US Secretary of State Antony Blinken called Monday on Pakistan to deny legitimacy to the Taliban unless they meet international demands, acknowledging concerns that Islamabad has supported militants from Afghanistan.
Testifying before Congress on the Taliban victory in Afghanistan, Blinken heard from lawmakers across party lines who pushed for a harder line on Pakistan, an uneasy partner of Washington over the 20-year war.
“What we have to look at is an insistence that every country, to include Pakistan, make good on the expectations that the international community has of what is required of a Taliban-led government if it’s to receive any legitimacy of any kind or any support,” Blinken told the House Foreign Affairs Committee.
He said the priorities included ensuring the Taliban let out people who want to leave Afghanistan and respect the rights of women, girls and minorities, as well as adhere to promises that the country not again become “a haven for outward-directed terror.”
“So Pakistan needs to line up with a broad majority of the international community in working toward those ends and in upholding those expectations,” Blinken said.
Blinken said Pakistan’s policies have been “on many occasions detrimental to our interests, on other occasions in support of those interests.”
Pakistan’s actions have “involved hedging its bets constantly about the future of Afghanistan,” he added.
“It’s one that’s involved harboring members of the Taliban, including the Haqqanis,” Blinken said, referring to the group designated as terrorists by Washington that is now part of the caretaker government.

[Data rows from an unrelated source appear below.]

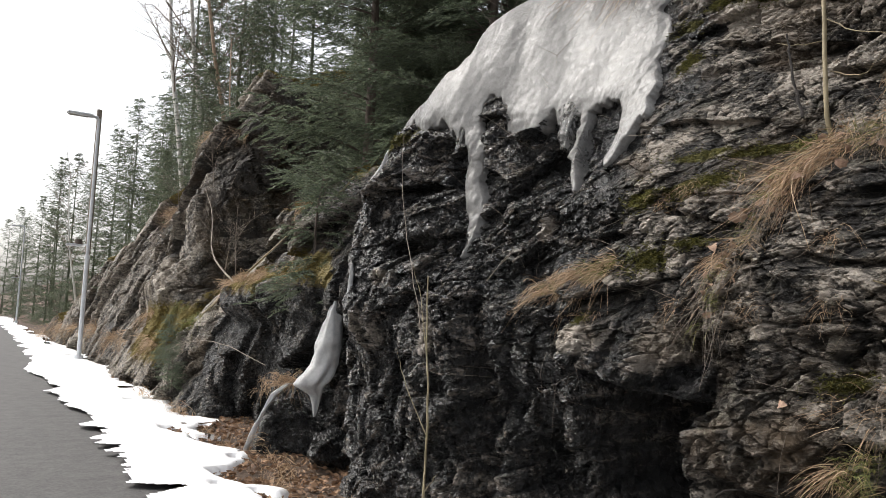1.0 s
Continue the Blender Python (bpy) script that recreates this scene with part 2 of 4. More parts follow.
M_BARK = plain("spruce_bark", (0.05, 0.038, 0.03), (0.15, 0.12, 0.10), 25, 0.9, 0.8, 0.02, (1, 1, 0.3))
M_DARKWOOD = plain("rotten_wood", (0.012, 0.010, 0.009), (0.05, 0.042, 0.036), 25, 0.9, 0.8, 0.02)
M_BIRCH = plain("birch_bark", (0.36, 0.34, 0.31), (0.78, 0.76, 0.70), 6, 0.7, 0.4, 0.01, (0.6, 0.6, 2.5))
M_PINE = plain("pale_red_bark", (0.26, 0.18, 0.12), (0.50, 0.38, 0.28), 8, 0.8, 0.5, 0.01, (0.8, 0.8, 2.0))
M_TWIG = plain("bare_twig", (0.10, 0.08, 0.065), (0.30, 0.25, 0.20), 30, 0.8)
M_STEM = plain("young_stem", (0.15, 0.12, 0.065), (0.33, 0.275, 0.165), 20, 0.6, 0.3, 0.003, (1, 1, 0.25))
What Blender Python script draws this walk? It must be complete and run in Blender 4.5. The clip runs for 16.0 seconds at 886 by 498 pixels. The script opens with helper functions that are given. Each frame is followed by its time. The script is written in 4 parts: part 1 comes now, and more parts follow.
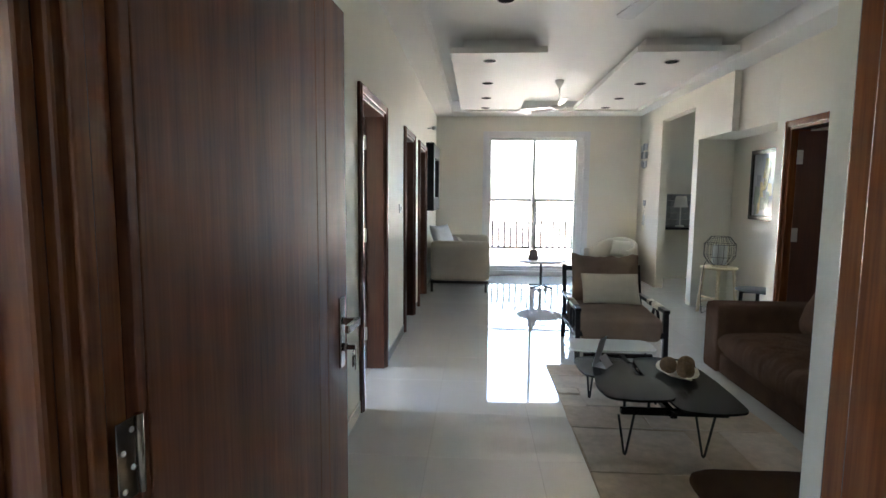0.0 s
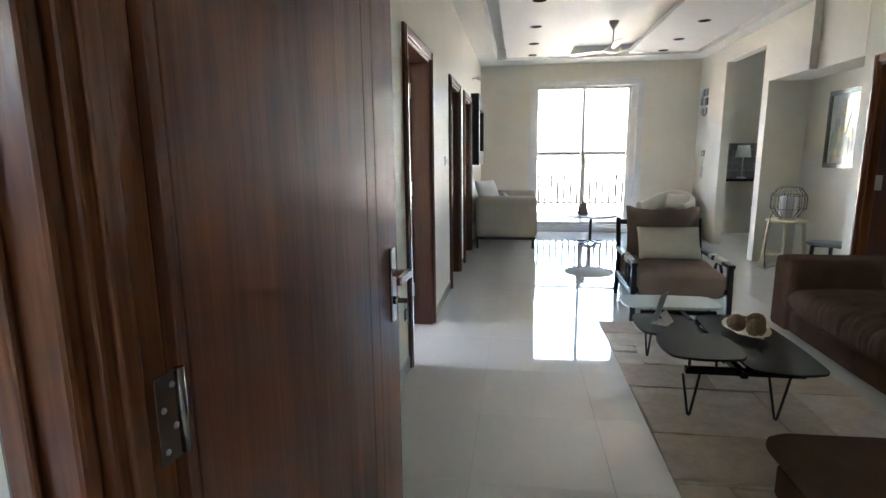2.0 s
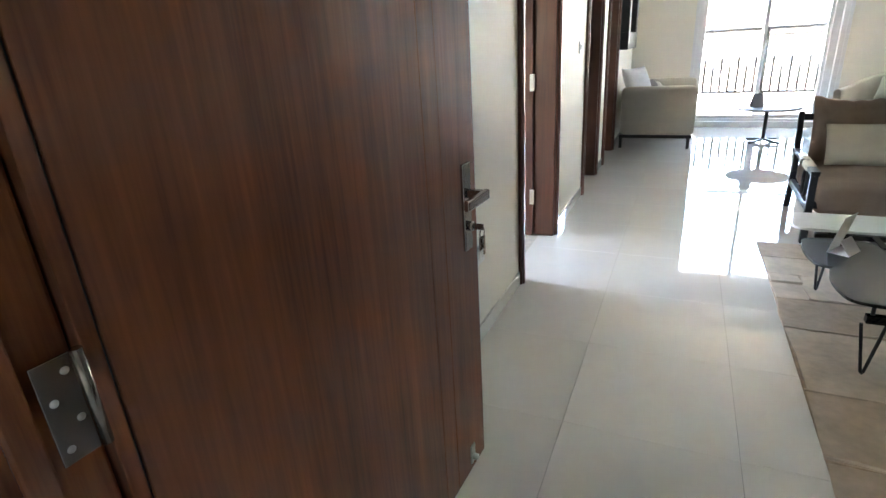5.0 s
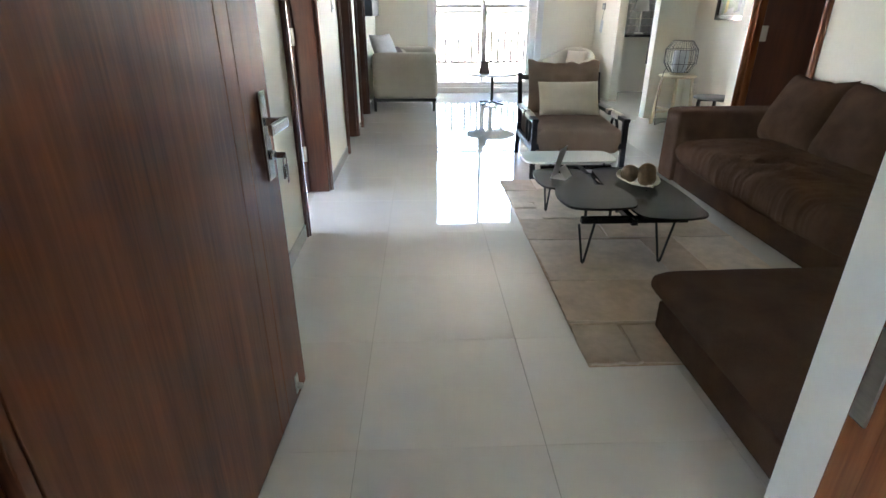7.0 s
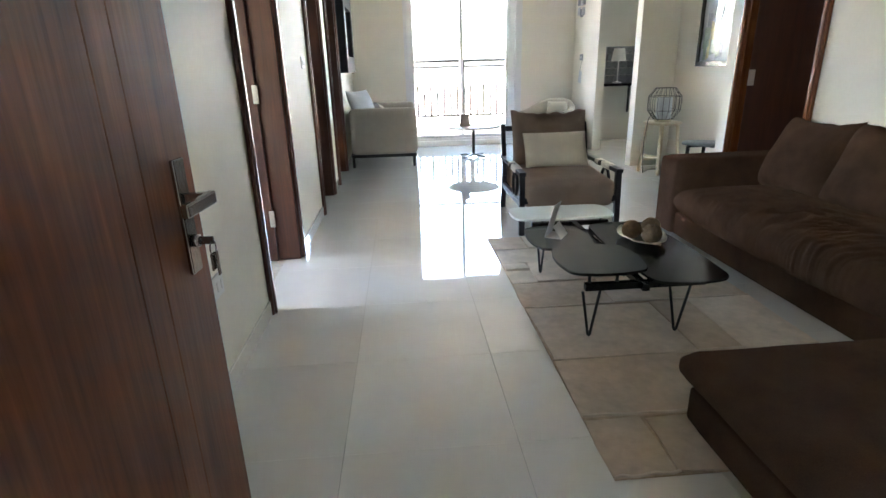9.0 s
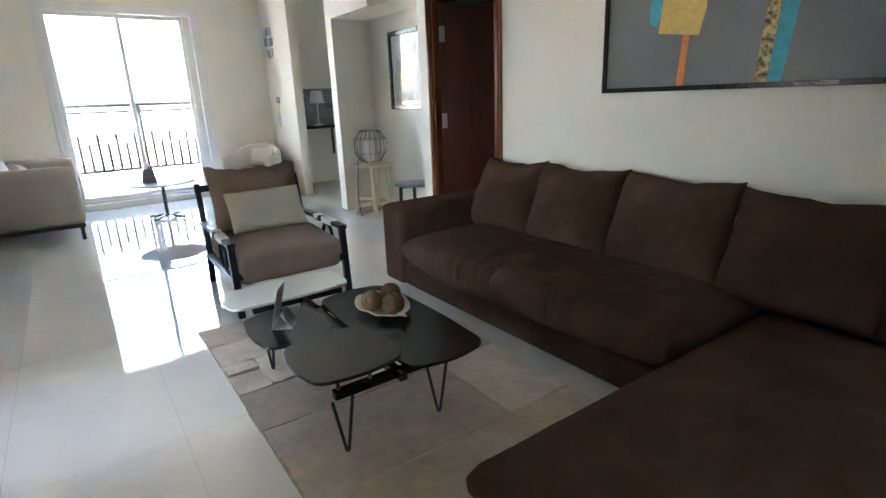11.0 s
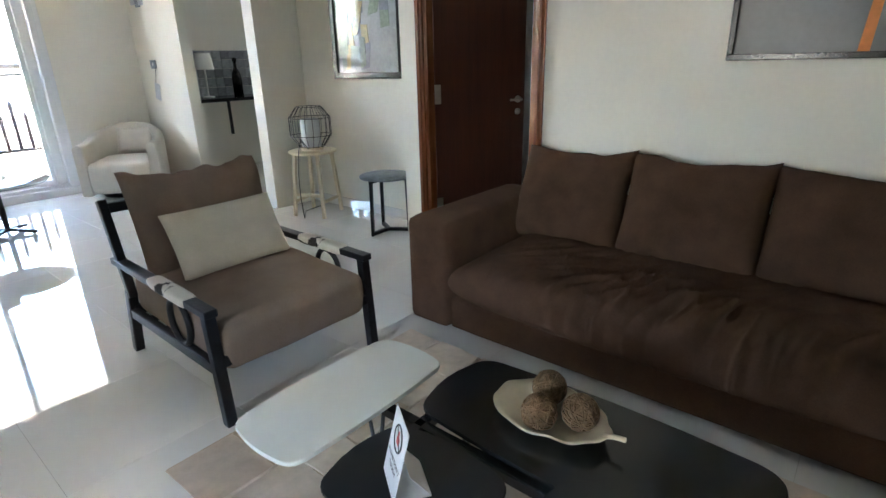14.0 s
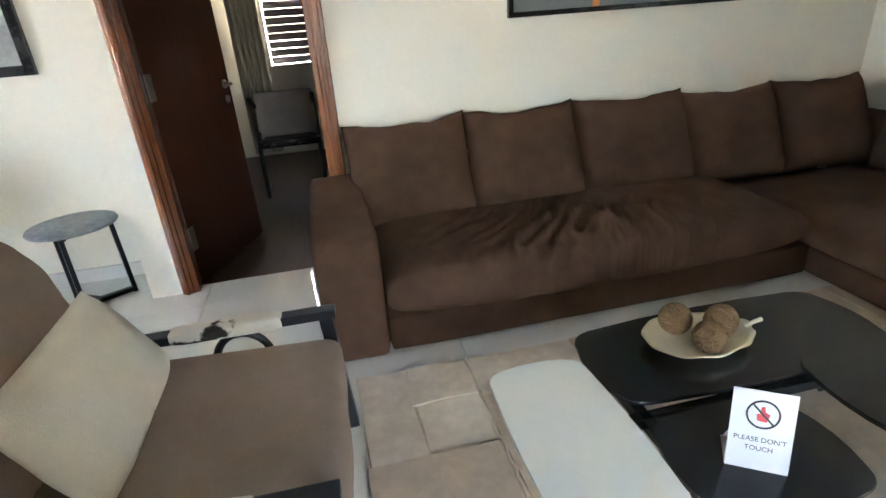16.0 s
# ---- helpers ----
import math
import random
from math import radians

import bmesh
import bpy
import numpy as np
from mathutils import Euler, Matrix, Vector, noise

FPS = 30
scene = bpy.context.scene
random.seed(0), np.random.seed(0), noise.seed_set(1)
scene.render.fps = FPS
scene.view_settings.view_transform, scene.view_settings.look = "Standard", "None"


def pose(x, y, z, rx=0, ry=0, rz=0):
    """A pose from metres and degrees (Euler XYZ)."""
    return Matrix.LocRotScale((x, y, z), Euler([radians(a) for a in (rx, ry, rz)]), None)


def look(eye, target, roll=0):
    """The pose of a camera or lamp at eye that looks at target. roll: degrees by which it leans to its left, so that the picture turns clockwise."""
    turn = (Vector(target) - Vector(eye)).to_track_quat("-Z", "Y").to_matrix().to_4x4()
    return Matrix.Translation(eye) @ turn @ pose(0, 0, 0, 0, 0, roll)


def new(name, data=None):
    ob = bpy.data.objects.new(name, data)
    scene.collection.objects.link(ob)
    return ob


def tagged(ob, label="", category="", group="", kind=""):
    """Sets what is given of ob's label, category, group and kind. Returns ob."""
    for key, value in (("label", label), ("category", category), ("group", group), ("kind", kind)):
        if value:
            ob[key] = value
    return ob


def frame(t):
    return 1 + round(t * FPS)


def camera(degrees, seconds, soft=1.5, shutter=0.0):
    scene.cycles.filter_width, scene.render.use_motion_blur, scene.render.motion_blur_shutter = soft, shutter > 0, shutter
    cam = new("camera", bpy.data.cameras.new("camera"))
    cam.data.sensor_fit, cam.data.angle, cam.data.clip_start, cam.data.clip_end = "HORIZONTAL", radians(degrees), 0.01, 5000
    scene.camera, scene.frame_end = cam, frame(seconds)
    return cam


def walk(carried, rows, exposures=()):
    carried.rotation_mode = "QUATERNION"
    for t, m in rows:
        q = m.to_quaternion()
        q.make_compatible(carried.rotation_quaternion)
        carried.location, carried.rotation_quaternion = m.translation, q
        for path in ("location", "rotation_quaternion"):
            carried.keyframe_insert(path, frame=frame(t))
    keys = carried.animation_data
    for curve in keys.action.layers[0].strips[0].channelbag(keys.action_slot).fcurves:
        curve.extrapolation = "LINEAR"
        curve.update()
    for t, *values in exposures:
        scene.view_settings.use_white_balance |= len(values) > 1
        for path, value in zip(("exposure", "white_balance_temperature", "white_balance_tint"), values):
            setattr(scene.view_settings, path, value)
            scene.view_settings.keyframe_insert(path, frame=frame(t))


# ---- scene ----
cam = camera(80.4, 16.0)
PATH = [
    (0, (0.749, -1.277, 1.419), (0.622, 0.709, 1.22), 0.5),
    (0.5, (0.749, -1.339, 1.368), (0.559, 0.626, 1.042), 0.4),
    (1, (0.752, -1.332, 1.378), (0.532, 0.621, 1.007), -0.1),
    (1.5, (0.735, -1.253, 1.394), (0.473, 0.695, 1.021), -0.7),
    (2, (0.692, -1.148, 1.365), (0.407, 0.799, 1.01), -0.6),
    (2.5, (0.675, -1.043, 1.361), (0.4, 0.902, 0.983), -0.6),
    (3, (0.761, -0.933, 1.4), (0.097, 0.94, 1.172), -4.0),
    (5.5, (0.81, -0.793, 1.348), (0.037, 0.866, 0.542), -4.1),
    (6, (0.711, -0.854, 1.317), (0.32, 0.912, 0.463), -2.3),
    (6.5, (0.67, -0.96, 1.243), (0.606, 0.861, 0.419), -0.3),
    (7, (0.72, -0.992, 1.259), (0.794, 0.829, 0.435), 0.0),
    (7.5, (0.755, -1.016, 1.235), (0.812, 0.82, 0.443), -0.7),
    (8, (0.744, -0.914, 1.219), (0.79, 0.922, 0.426), -0.9),
    (8.5, (0.728, -0.752, 1.223), (0.833, 1.108, 0.495), -0.7),
    (9, (0.752, -0.612, 1.224), (0.884, 1.275, 0.575), -1.6),
    (9.5, (0.804, -0.413, 1.274), (0.972, 1.488, 0.675), -3.3),
    (10, (0.87, -0.264, 1.255), (1.336, 1.598, 0.694), -3.7),
    (12.5, (0.95, 0.43, 1.359), (2.393, 1.678, 0.758), -0.8),
    (13, (0.927, 0.753, 1.329), (2.295, 2.086, 0.735), 0.1),
    (13.5, (0.868, 1.052, 1.318), (2.238, 2.372, 0.702), 0.1),
    (14, (0.868, 1.458, 1.297), (2.312, 2.668, 0.625), -1.3),
    (14.5, (0.775, 1.895, 1.308), (2.414, 2.805, 0.612), -1.9),
    (15, (0.698, 2.265, 1.328), (2.475, 2.826, 0.601), -2.1),
    (15.5, (0.778, 2.672, 1.302), (2.618, 2.86, 0.541), -3.2),
    (16, (0.836, 3.088, 1.315), (2.627, 2.727, 0.501), -4.3),
]
walk(cam, [(t, look(eye, target, roll)) for t, eye, target, roll in PATH],
     exposures=[(t, e, k, 12) for t, e, k in ((0.0, 5.15, 6300), (1.5, 5.2, 6300), (2.5, 5.5, 6300), (3.0, 5.55, 6350), (5.5, 6.15, 6400), (6.5, 6.0, 6350), (7.5, 5.85, 6400), (8.5, 5.85, 6350), (10.0, 5.6, 6200), (12.5, 6.1, 6100),
                                              (13.5, 5.7, 6100), (14.5, 5.8, 6200), (15.0, 6.25, 6350), (15.5, 6.3, 6450), (16.0, 6.3, 6400))])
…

Democratic Representative Joaquin Castro, one of several lawmakers to criticize Pakistan, called on the United States to consider removing its status as a major non-NATO ally, which gives Islamabad privileged access to US weaponry.
Pakistani intelligence had close ties with the Taliban dating from the Islamist guerrillas’ rise in the 1990s and Pakistan was one of only three countries to recognize its 1996-2001 government, which was notorious for its repression of women’s rights as part of an ultra-austere interpretation of Islam.
Pakistan, a Cold War ally of the United States, quickly pledged cooperation in the US-led “war on terror” after the September 11, 2001, attacks.
But Pakistan has frequently viewed Afghanistan through the prism of its historic rivalry with India, a major partner to the fallen Western-backed government.